DATA SHOWN —
Start
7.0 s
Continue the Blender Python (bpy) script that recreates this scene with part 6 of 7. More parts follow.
End
Start
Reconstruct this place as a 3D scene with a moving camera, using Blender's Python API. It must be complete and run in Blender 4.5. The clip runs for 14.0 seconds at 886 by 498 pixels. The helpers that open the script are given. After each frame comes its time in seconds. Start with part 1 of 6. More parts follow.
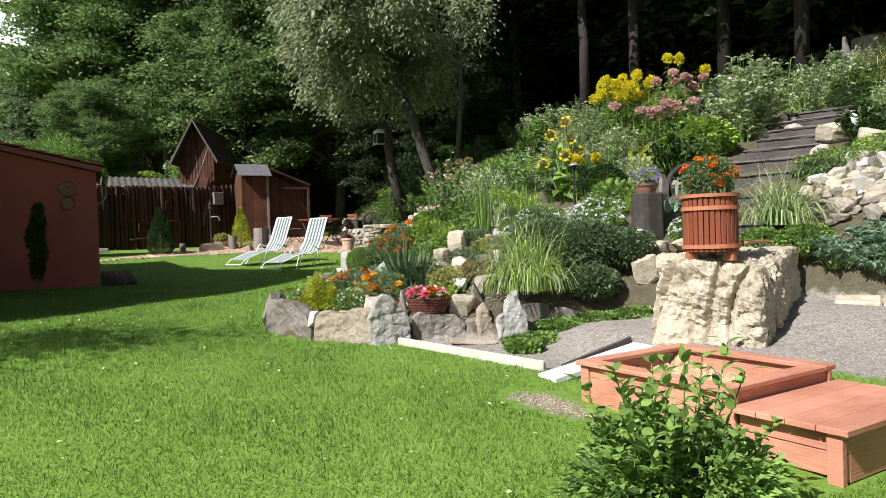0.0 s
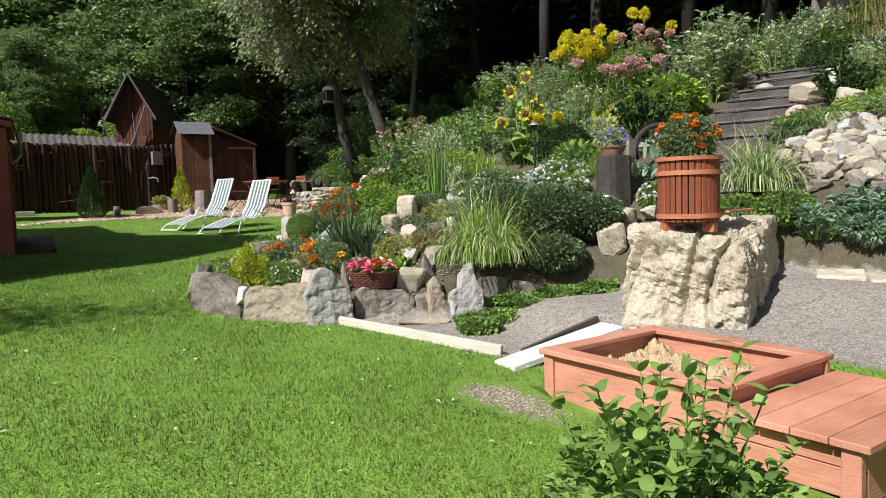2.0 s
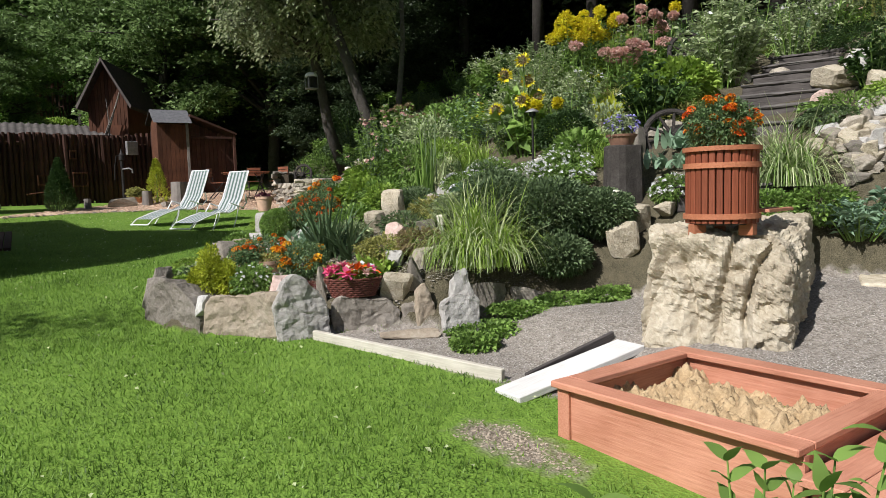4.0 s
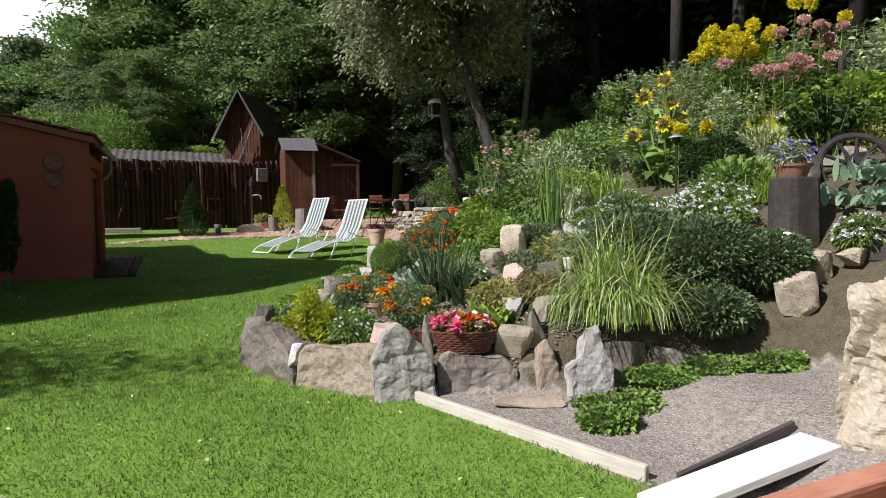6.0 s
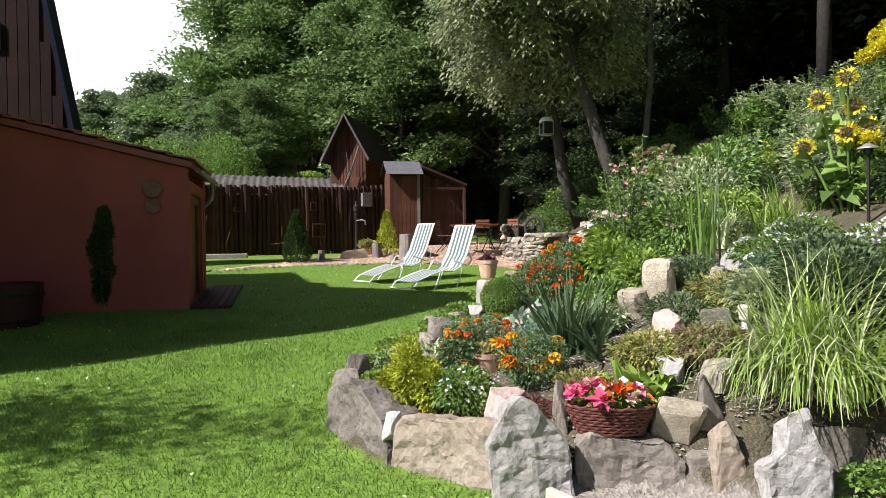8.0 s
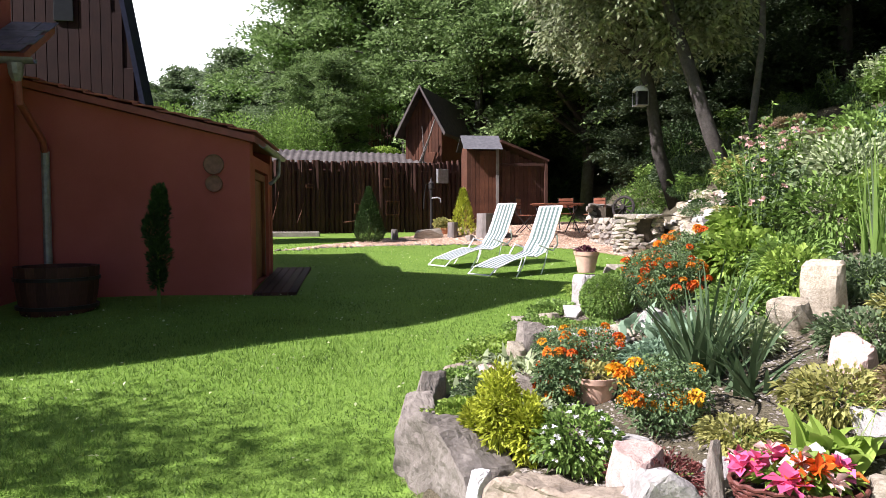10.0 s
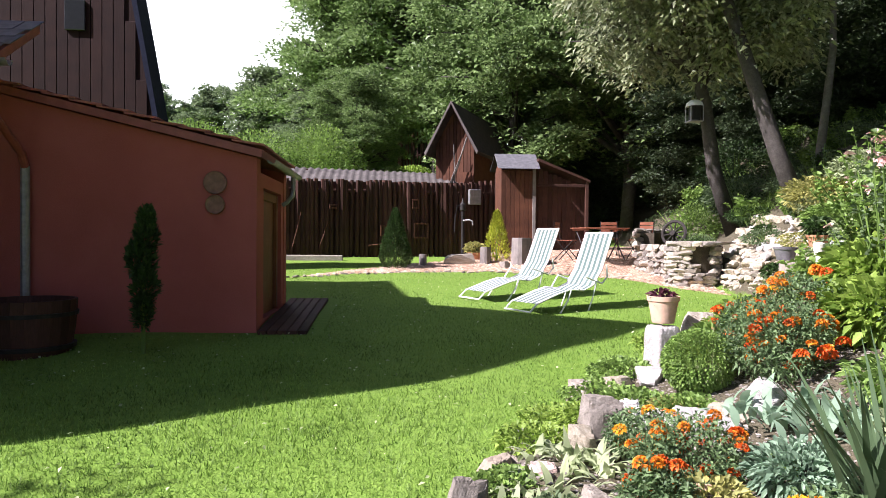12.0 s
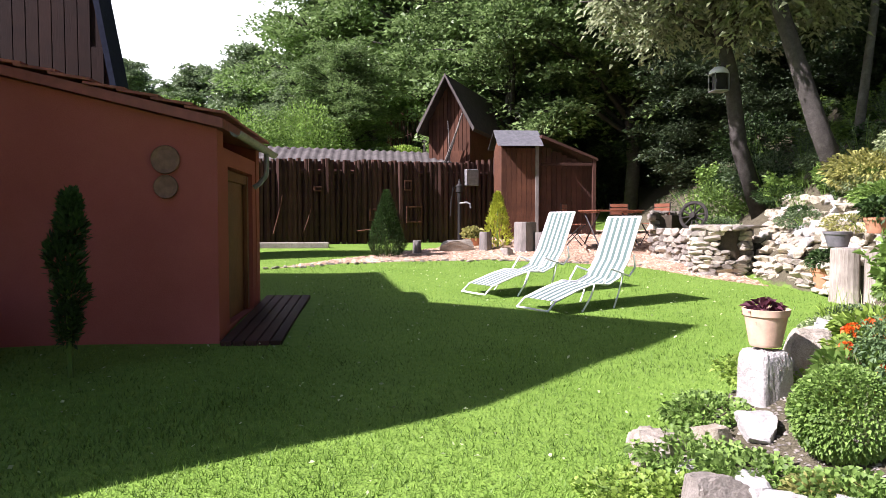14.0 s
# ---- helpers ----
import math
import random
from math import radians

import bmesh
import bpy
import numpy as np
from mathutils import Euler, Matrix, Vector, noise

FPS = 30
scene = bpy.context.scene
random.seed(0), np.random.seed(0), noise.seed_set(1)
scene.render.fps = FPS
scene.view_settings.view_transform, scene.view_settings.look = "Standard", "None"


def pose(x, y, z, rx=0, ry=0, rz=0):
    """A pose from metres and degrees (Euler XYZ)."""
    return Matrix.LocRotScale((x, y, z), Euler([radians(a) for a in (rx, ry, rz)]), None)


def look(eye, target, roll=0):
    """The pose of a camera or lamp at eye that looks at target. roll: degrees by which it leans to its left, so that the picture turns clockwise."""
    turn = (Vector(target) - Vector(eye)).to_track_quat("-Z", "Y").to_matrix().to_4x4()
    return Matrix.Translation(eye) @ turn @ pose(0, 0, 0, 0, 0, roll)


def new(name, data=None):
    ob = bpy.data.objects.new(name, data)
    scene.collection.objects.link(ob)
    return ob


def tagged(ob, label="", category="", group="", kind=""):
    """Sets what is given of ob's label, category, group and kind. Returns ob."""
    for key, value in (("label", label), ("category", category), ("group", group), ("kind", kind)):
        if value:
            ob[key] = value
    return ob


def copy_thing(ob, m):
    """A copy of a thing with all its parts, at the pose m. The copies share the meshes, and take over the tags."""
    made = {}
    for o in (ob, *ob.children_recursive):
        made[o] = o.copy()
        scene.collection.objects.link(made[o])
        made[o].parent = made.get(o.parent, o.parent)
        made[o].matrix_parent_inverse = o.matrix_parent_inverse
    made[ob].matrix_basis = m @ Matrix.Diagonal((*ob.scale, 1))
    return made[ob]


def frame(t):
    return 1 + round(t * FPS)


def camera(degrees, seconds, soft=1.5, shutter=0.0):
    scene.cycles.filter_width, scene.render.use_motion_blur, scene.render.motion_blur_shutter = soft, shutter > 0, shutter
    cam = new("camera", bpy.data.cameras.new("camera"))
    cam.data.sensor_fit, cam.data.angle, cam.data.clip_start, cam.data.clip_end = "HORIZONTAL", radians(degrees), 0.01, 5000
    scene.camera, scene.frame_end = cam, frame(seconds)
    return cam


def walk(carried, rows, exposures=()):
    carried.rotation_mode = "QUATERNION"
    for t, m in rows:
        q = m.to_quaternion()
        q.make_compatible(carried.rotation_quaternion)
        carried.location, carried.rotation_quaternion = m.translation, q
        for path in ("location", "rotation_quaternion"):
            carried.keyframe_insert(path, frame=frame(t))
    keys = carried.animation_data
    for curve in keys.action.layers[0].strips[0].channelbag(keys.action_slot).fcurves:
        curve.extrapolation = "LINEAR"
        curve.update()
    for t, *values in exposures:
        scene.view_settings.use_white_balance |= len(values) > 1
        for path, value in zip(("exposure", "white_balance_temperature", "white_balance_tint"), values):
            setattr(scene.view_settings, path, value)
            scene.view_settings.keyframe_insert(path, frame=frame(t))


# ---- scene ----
End
Set down, exactly and alone, the run of lines from the line that has "what is given" to the line that has "for curve in".

ANSWER —
    """Sets what is given of ob's label, category, group and kind. Returns ob."""
    for key, value in (("label", label), ("category", category), ("group", group), ("kind", kind)):
        if value:
            ob[key] = value
    return ob


def copy_thing(ob, m):
    """A copy of a thing with all its parts, at the pose m. The copies share the meshes, and take over the tags."""
    made = {}
    for o in (ob, *ob.children_recursive):
        made[o] = o.copy()
        scene.collection.objects.link(made[o])
        made[o].parent = made.get(o.parent, o.parent)
        made[o].matrix_parent_inverse = o.matrix_parent_inverse
    made[ob].matrix_basis = m @ Matrix.Diagonal((*ob.scale, 1))
    return made[ob]


def frame(t):
    return 1 + round(t * FPS)


def camera(degrees, seconds, soft=1.5, shutter=0.0):
    scene.cycles.filter_width, scene.render.use_motion_blur, scene.render.motion_blur_shutter = soft, shutter > 0, shutter
    cam = new("camera", bpy.data.cameras.new("camera"))
    cam.data.sensor_fit, cam.data.angle, cam.data.clip_start, cam.data.clip_end = "HORIZONTAL", radians(degrees), 0.01, 5000
    scene.camera, scene.frame_end = cam, frame(seconds)
    return cam


def walk(carried, rows, exposures=()):
    carried.rotation_mode = "QUATERNION"
    for t, m in rows:
        q = m.to_quaternion()
        q.make_compatible(carried.rotation_quaternion)
        carried.location, carried.rotation_quaternion = m.translation, q
        for path in ("location", "rotation_quaternion"):
            carried.keyframe_insert(path, frame=frame(t))
    keys = carried.animation_data
    for curve in keys.action.layers[0].strips[0].channelbag(keys.action_slot).fcurves:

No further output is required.